## TO DO:
Quote every line of the data below as it stands, omitting pictures.

• • •

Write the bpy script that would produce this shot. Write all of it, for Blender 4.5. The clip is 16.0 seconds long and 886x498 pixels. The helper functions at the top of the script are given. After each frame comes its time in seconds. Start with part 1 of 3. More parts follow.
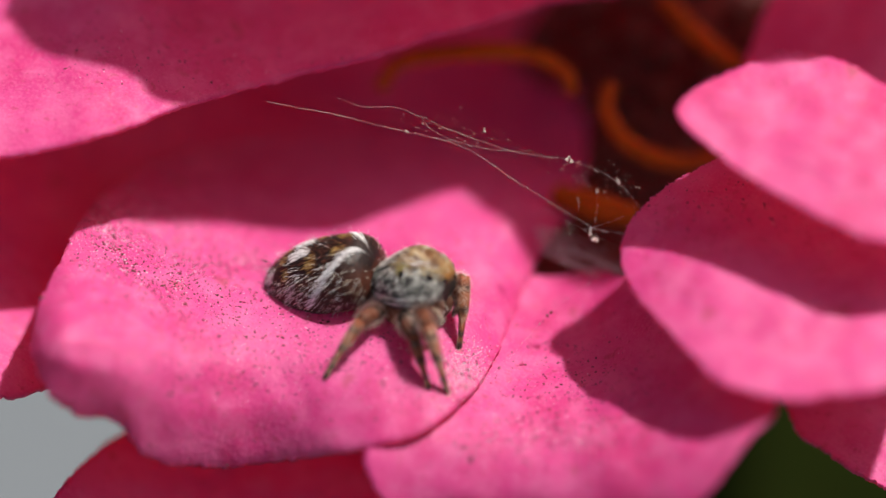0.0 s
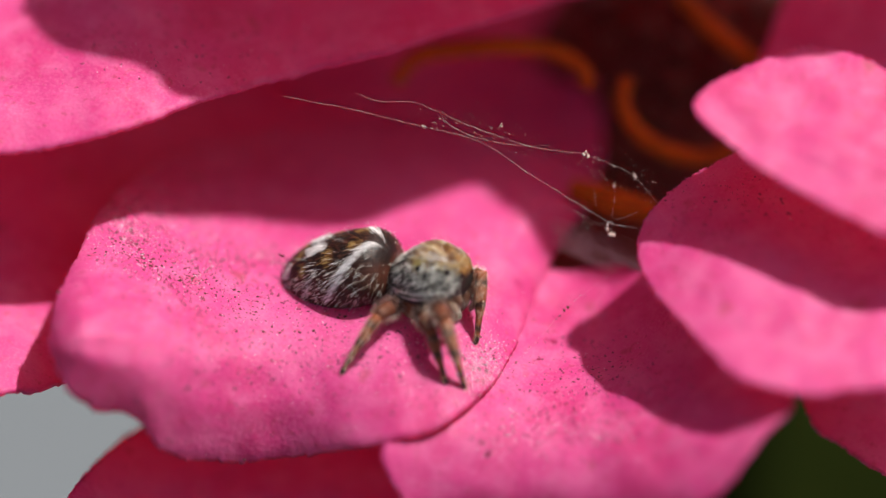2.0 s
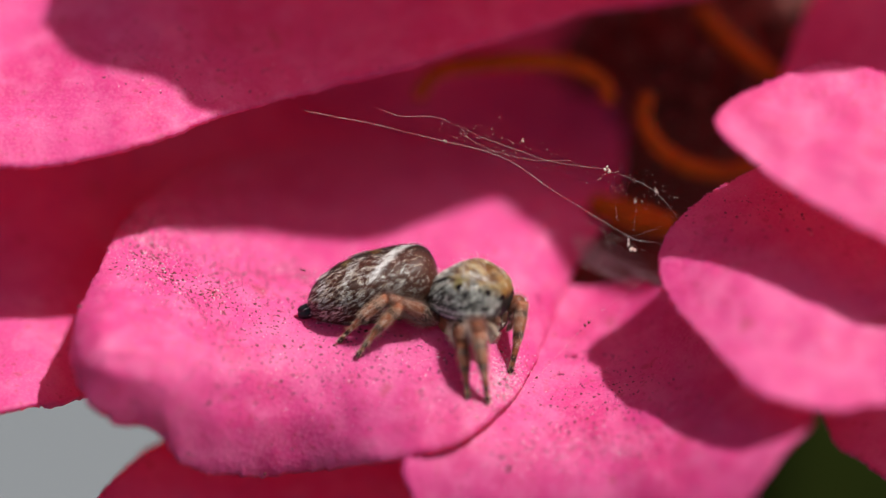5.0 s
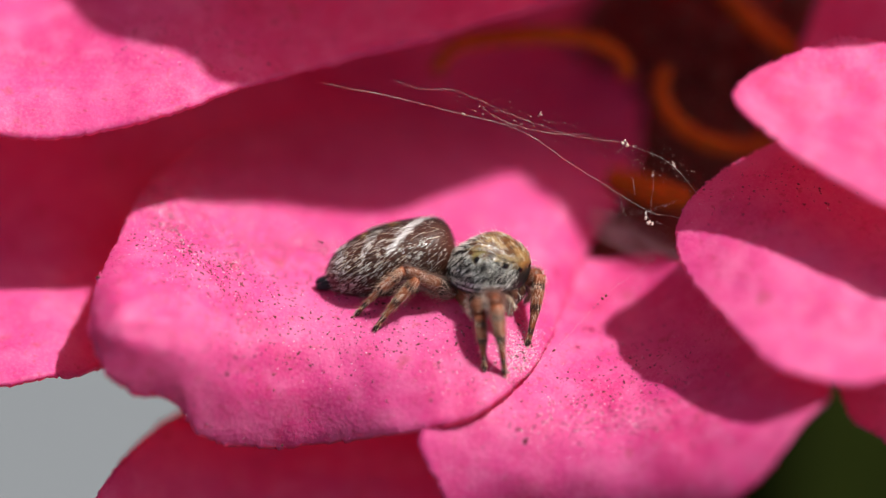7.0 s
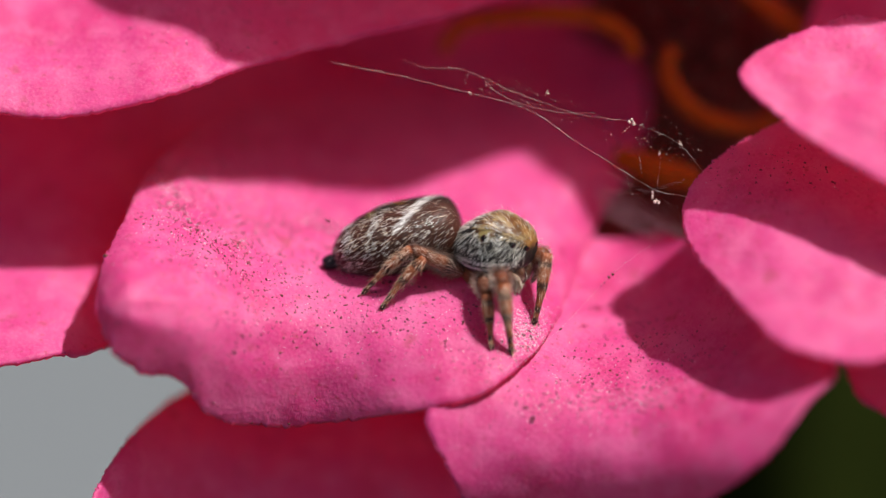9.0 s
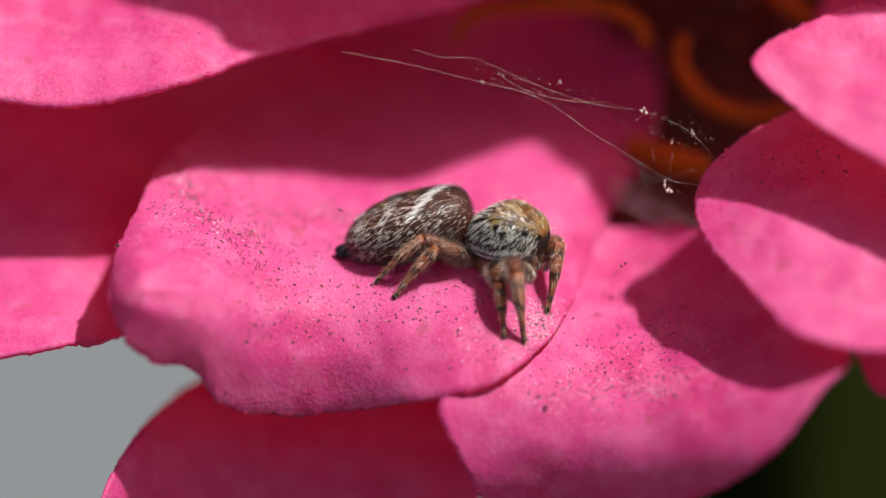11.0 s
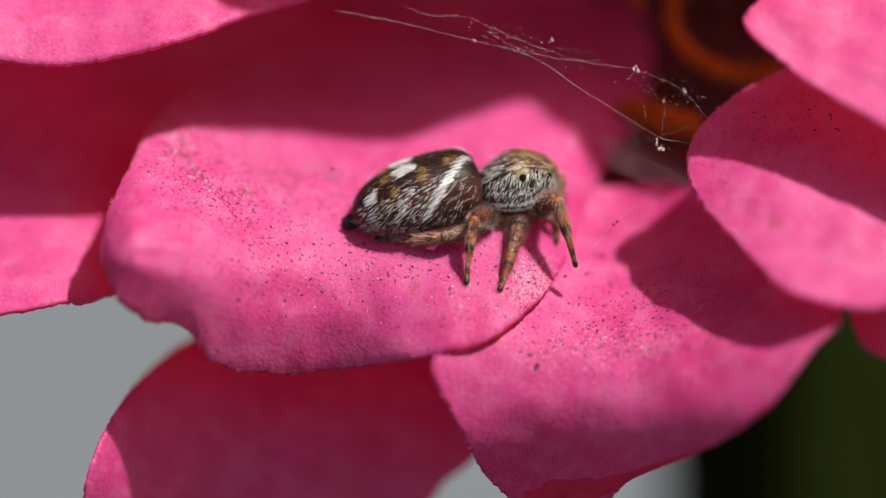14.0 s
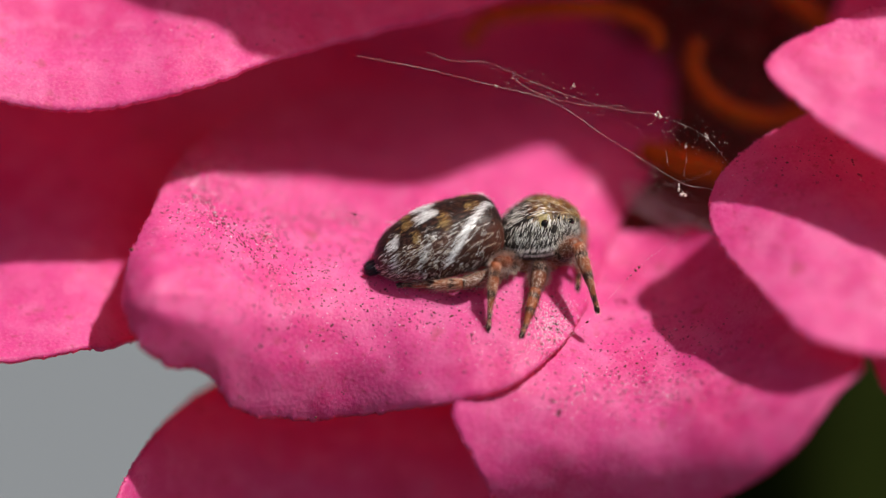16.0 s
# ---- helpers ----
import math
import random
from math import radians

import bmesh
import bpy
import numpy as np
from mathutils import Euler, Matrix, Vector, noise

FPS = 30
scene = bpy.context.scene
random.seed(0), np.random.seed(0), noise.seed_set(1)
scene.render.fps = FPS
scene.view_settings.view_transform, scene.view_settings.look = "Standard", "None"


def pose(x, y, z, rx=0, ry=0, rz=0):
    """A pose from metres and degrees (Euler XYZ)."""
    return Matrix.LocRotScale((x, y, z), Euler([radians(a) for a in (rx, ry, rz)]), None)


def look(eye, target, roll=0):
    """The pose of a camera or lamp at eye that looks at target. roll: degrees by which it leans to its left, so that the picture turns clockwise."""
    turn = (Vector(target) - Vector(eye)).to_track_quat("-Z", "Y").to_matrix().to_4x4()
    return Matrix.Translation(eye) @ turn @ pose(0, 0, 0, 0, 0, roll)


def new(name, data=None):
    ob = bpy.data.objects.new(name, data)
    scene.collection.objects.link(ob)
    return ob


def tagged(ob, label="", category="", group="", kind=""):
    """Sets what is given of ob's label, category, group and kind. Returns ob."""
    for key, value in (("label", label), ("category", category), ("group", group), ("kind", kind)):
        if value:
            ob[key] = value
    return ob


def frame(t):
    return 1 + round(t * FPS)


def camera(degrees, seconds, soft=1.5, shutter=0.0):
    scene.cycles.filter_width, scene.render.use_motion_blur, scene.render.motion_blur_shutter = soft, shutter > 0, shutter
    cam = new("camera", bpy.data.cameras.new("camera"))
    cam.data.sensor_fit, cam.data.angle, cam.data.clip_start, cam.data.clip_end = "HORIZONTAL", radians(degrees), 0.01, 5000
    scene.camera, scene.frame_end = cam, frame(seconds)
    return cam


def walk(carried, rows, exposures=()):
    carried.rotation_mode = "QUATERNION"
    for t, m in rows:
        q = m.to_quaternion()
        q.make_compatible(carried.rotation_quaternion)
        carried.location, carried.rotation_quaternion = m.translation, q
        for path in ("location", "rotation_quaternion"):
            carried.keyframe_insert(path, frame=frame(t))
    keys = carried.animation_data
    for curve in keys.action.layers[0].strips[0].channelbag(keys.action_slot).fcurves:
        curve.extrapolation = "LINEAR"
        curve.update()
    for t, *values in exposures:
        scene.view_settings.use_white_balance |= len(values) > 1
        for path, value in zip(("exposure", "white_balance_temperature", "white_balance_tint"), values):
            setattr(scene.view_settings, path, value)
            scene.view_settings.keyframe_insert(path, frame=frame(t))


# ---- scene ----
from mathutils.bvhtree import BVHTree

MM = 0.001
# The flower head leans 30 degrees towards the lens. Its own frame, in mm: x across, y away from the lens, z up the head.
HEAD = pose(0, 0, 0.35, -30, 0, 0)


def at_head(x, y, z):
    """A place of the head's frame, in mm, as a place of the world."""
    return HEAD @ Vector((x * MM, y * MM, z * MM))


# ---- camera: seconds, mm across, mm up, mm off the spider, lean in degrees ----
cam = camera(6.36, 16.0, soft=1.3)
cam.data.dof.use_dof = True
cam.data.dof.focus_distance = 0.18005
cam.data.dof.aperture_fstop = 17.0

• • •

## REPLY TO THE EXERCISE:
Write the bpy script that would produce this shot. Write all of it, for Blender 4.5. The clip is 16.0 seconds long and 886x498 pixels. The helper functions at the top of the script are given. After each frame comes its time in seconds. Start with part 1 of 3. More parts follow.
0.0 s
2.0 s
5.0 s
7.0 s
9.0 s
11.0 s
14.0 s
16.0 s
# ---- helpers ----
import math
import random
from math import radians

import bmesh
import bpy
import numpy as np
from mathutils import Euler, Matrix, Vector, noise

FPS = 30
scene = bpy.context.scene
random.seed(0), np.random.seed(0), noise.seed_set(1)
scene.render.fps = FPS
scene.view_settings.view_transform, scene.view_settings.look = "Standard", "None"


def pose(x, y, z, rx=0, ry=0, rz=0):
    """A pose from metres and degrees (Euler XYZ)."""
    return Matrix.LocRotScale((x, y, z), Euler([radians(a) for a in (rx, ry, rz)]), None)


def look(eye, target, roll=0):
    """The pose of a camera or lamp at eye that looks at target. roll: degrees by which it leans to its left, so that the picture turns clockwise."""
    turn = (Vector(target) - Vector(eye)).to_track_quat("-Z", "Y").to_matrix().to_4x4()
    return Matrix.Translation(eye) @ turn @ pose(0, 0, 0, 0, 0, roll)


def new(name, data=None):
    ob = bpy.data.objects.new(name, data)
    scene.collection.objects.link(ob)
    return ob


def tagged(ob, label="", category="", group="", kind=""):
    """Sets what is given of ob's label, category, group and kind. Returns ob."""
    for key, value in (("label", label), ("category", category), ("group", group), ("kind", kind)):
        if value:
            ob[key] = value
    return ob


def frame(t):
    return 1 + round(t * FPS)


def camera(degrees, seconds, soft=1.5, shutter=0.0):
    scene.cycles.filter_width, scene.render.use_motion_blur, scene.render.motion_blur_shutter = soft, shutter > 0, shutter
    cam = new("camera", bpy.data.cameras.new("camera"))
    cam.data.sensor_fit, cam.data.angle, cam.data.clip_start, cam.data.clip_end = "HORIZONTAL", radians(degrees), 0.01, 5000
    scene.camera, scene.frame_end = cam, frame(seconds)
    return cam


def walk(carried, rows, exposures=()):
    carried.rotation_mode = "QUATERNION"
    for t, m in rows:
        q = m.to_quaternion()
        q.make_compatible(carried.rotation_quaternion)
        carried.location, carried.rotation_quaternion = m.translation, q
        for path in ("location", "rotation_quaternion"):
            carried.keyframe_insert(path, frame=frame(t))
    keys = carried.animation_data
    for curve in keys.action.layers[0].strips[0].channelbag(keys.action_slot).fcurves:
        curve.extrapolation = "LINEAR"
        curve.update()
    for t, *values in exposures:
        scene.view_settings.use_white_balance |= len(values) > 1
        for path, value in zip(("exposure", "white_balance_temperature", "white_balance_tint"), values):
            setattr(scene.view_settings, path, value)
            scene.view_settings.keyframe_insert(path, frame=frame(t))


# ---- scene ----
from mathutils.bvhtree import BVHTree

MM = 0.001
# The flower head leans 30 degrees towards the lens. Its own frame, in mm: x across, y away from the lens, z up the head.
HEAD = pose(0, 0, 0.35, -30, 0, 0)


def at_head(x, y, z):
    """A place of the head's frame, in mm, as a place of the world."""
    return HEAD @ Vector((x * MM, y * MM, z * MM))


# ---- camera: seconds, mm across, mm up, mm off the spider, lean in degrees ----
cam = camera(6.36, 16.0, soft=1.3)
cam.data.dof.use_dof = True
cam.data.dof.focus_distance = 0.18005
cam.data.dof.aperture_fstop = 17.0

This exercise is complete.